* Records for this task
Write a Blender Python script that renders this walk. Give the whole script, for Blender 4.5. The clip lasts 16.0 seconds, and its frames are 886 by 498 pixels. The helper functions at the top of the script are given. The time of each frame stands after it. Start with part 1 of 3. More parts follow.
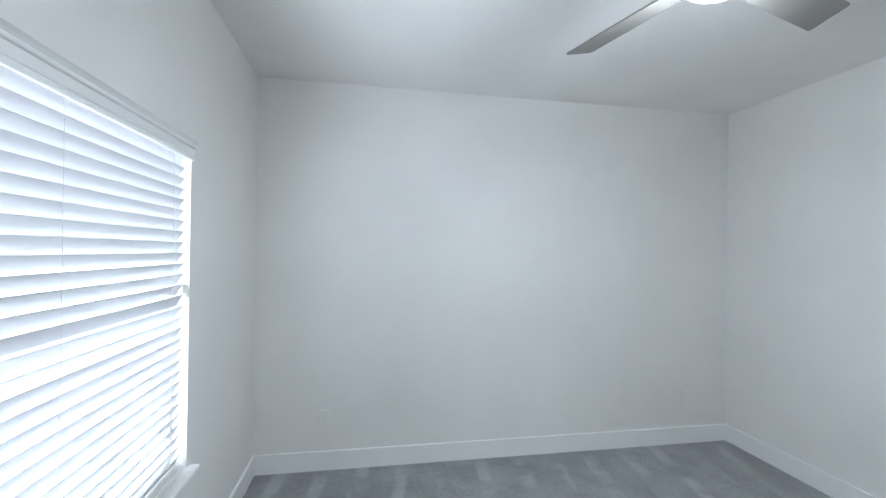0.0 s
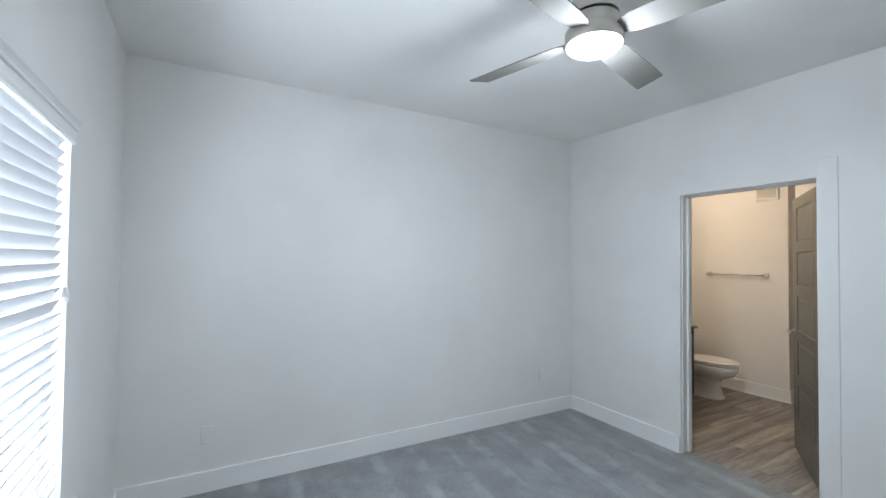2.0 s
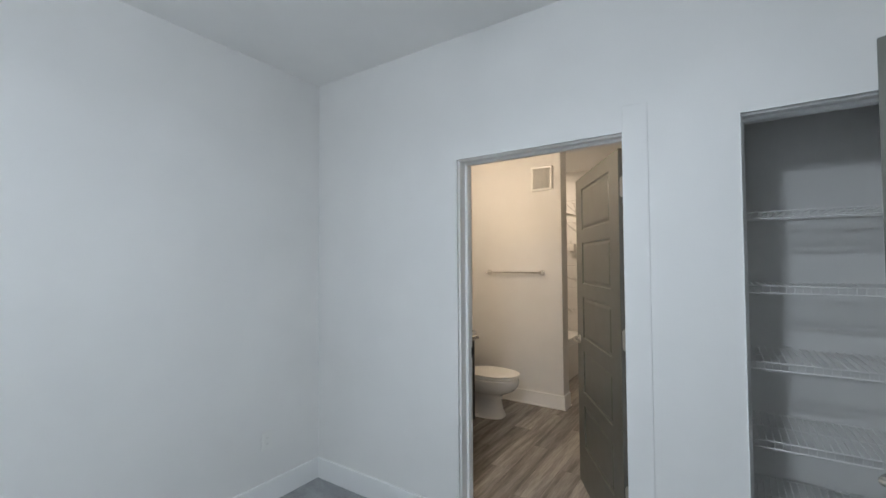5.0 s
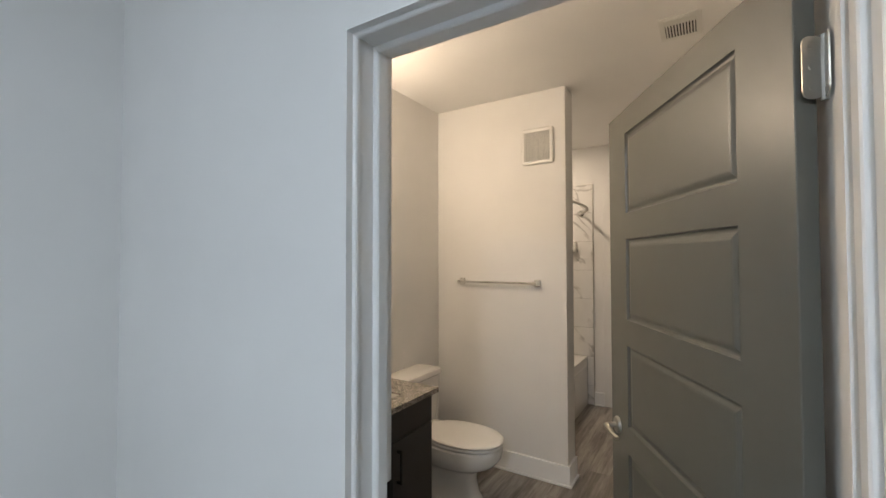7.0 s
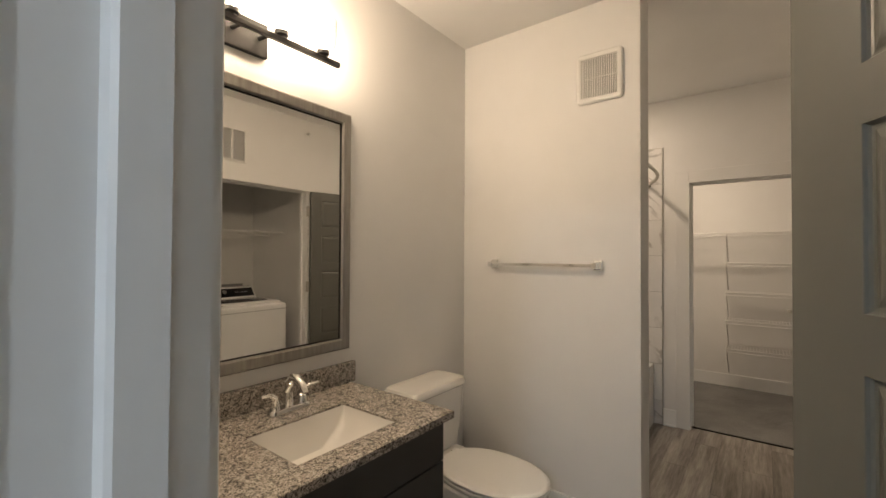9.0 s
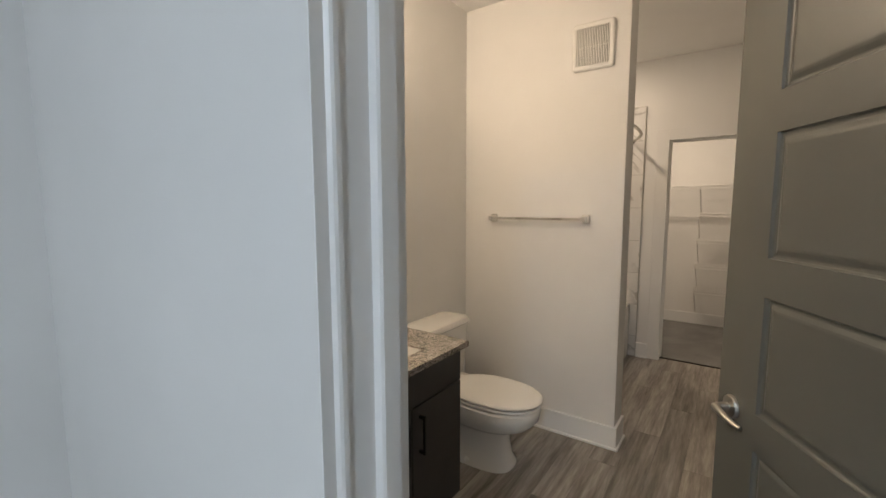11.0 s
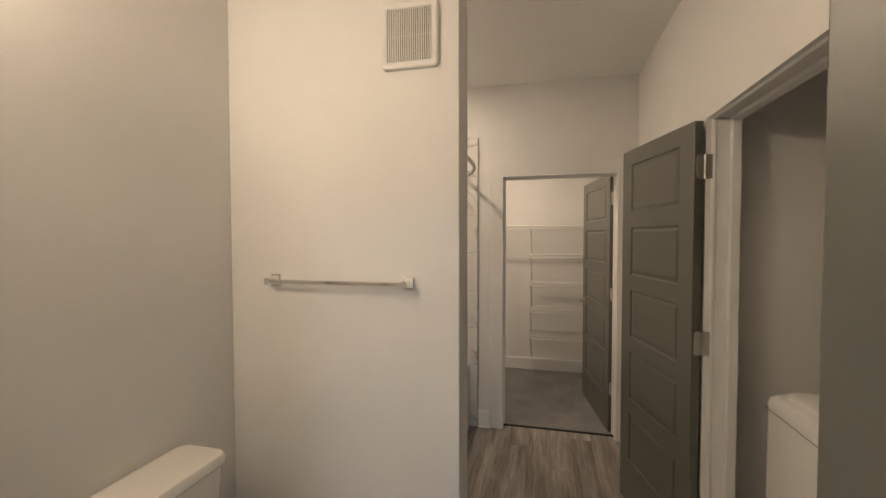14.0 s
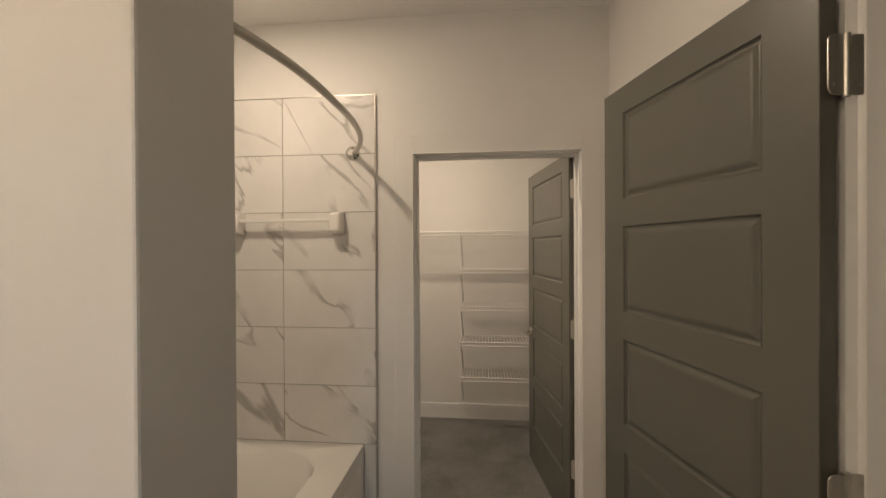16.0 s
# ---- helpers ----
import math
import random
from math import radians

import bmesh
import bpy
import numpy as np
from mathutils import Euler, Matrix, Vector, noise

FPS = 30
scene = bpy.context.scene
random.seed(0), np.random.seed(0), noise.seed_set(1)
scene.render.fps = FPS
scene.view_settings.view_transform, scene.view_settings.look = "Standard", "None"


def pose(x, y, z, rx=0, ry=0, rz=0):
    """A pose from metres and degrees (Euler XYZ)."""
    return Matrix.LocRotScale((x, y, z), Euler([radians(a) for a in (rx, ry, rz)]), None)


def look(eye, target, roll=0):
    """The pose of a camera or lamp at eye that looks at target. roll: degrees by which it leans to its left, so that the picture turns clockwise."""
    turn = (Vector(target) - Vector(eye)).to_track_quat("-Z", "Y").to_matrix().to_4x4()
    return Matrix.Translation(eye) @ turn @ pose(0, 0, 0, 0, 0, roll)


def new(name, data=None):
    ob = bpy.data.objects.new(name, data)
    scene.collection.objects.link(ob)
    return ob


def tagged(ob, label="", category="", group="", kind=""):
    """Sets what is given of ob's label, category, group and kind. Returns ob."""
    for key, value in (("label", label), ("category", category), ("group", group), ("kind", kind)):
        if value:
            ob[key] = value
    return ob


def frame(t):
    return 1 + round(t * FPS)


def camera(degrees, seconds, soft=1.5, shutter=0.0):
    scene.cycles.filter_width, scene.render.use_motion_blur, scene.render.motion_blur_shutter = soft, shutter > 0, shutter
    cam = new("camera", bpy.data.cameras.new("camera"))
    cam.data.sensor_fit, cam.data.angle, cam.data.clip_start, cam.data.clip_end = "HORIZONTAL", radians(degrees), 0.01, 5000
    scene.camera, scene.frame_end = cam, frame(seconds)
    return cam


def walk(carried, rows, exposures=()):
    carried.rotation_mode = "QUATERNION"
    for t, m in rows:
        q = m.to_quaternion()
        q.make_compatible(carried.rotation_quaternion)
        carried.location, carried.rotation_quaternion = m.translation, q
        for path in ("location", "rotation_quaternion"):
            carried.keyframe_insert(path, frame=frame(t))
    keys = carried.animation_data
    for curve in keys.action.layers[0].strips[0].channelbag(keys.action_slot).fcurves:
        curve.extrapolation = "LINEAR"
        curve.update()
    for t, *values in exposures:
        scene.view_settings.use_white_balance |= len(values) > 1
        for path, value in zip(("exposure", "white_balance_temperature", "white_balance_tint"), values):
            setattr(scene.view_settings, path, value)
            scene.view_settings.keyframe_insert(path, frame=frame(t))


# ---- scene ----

...

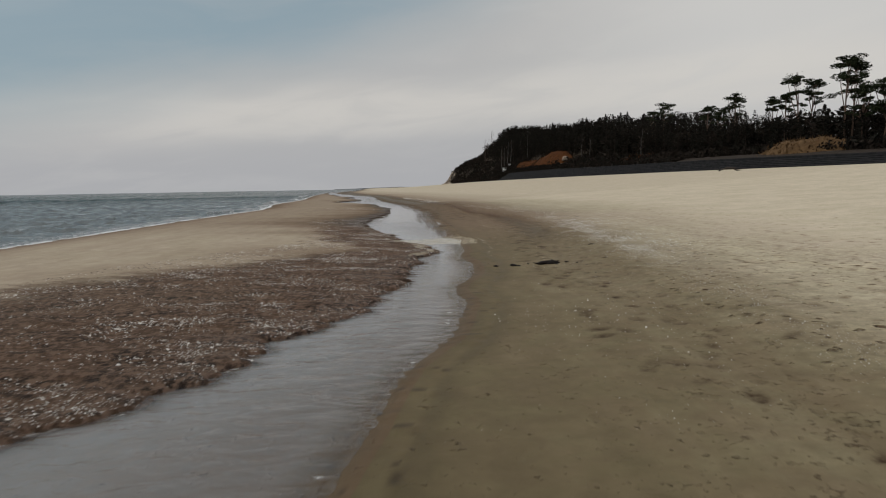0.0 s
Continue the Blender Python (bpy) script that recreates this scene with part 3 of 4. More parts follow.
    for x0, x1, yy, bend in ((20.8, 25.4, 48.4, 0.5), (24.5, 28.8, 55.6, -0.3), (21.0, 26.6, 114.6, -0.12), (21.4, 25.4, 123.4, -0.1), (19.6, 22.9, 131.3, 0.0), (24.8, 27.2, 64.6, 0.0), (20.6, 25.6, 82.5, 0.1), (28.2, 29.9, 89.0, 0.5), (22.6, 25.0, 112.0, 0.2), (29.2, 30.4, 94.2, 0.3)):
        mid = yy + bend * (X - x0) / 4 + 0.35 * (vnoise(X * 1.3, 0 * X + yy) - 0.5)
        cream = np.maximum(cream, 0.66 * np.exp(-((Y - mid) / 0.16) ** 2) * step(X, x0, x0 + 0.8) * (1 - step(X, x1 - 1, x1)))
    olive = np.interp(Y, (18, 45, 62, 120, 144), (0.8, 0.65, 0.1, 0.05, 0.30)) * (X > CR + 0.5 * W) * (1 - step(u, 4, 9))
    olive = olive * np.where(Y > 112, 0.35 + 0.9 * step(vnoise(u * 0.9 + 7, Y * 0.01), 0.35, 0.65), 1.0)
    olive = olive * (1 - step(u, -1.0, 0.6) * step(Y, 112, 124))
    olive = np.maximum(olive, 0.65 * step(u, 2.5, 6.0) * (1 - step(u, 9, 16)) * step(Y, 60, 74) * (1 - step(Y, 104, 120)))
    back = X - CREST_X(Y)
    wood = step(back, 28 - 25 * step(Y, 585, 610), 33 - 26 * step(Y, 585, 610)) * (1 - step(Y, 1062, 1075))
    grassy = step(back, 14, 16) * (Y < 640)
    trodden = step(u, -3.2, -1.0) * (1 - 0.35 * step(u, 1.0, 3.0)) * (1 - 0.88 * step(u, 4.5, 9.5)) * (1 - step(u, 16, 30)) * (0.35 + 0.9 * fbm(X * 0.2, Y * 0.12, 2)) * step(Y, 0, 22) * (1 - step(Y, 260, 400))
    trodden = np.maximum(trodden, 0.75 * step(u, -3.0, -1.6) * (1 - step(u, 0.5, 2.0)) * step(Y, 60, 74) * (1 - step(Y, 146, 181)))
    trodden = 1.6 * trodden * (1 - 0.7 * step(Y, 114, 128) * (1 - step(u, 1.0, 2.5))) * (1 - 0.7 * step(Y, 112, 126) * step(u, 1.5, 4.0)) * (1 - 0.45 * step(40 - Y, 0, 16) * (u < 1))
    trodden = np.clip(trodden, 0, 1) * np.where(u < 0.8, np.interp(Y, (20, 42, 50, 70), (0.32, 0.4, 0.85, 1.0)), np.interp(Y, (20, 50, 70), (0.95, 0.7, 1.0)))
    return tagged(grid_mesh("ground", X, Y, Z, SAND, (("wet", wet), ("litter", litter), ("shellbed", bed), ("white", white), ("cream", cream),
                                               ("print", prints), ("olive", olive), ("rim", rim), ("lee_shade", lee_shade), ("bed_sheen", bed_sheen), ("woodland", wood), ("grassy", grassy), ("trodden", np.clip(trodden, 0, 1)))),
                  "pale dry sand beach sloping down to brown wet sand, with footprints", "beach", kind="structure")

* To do
Reproduce exactly the lines from the line with "for curve in" to the line with "# ---- scene", both end lines included.

* The result
    for curve in keys.action.layers[0].strips[0].channelbag(keys.action_slot).fcurves:
        curve.extrapolation = "LINEAR"
        curve.update()
    for t, *values in exposures:
        scene.view_settings.use_white_balance |= len(values) > 1
        for path, value in zip(("exposure", "white_balance_temperature", "white_balance_tint"), values):
            setattr(scene.view_settings, path, value)
            scene.view_settings.keyframe_insert(path, frame=frame(t))


# ---- scene ----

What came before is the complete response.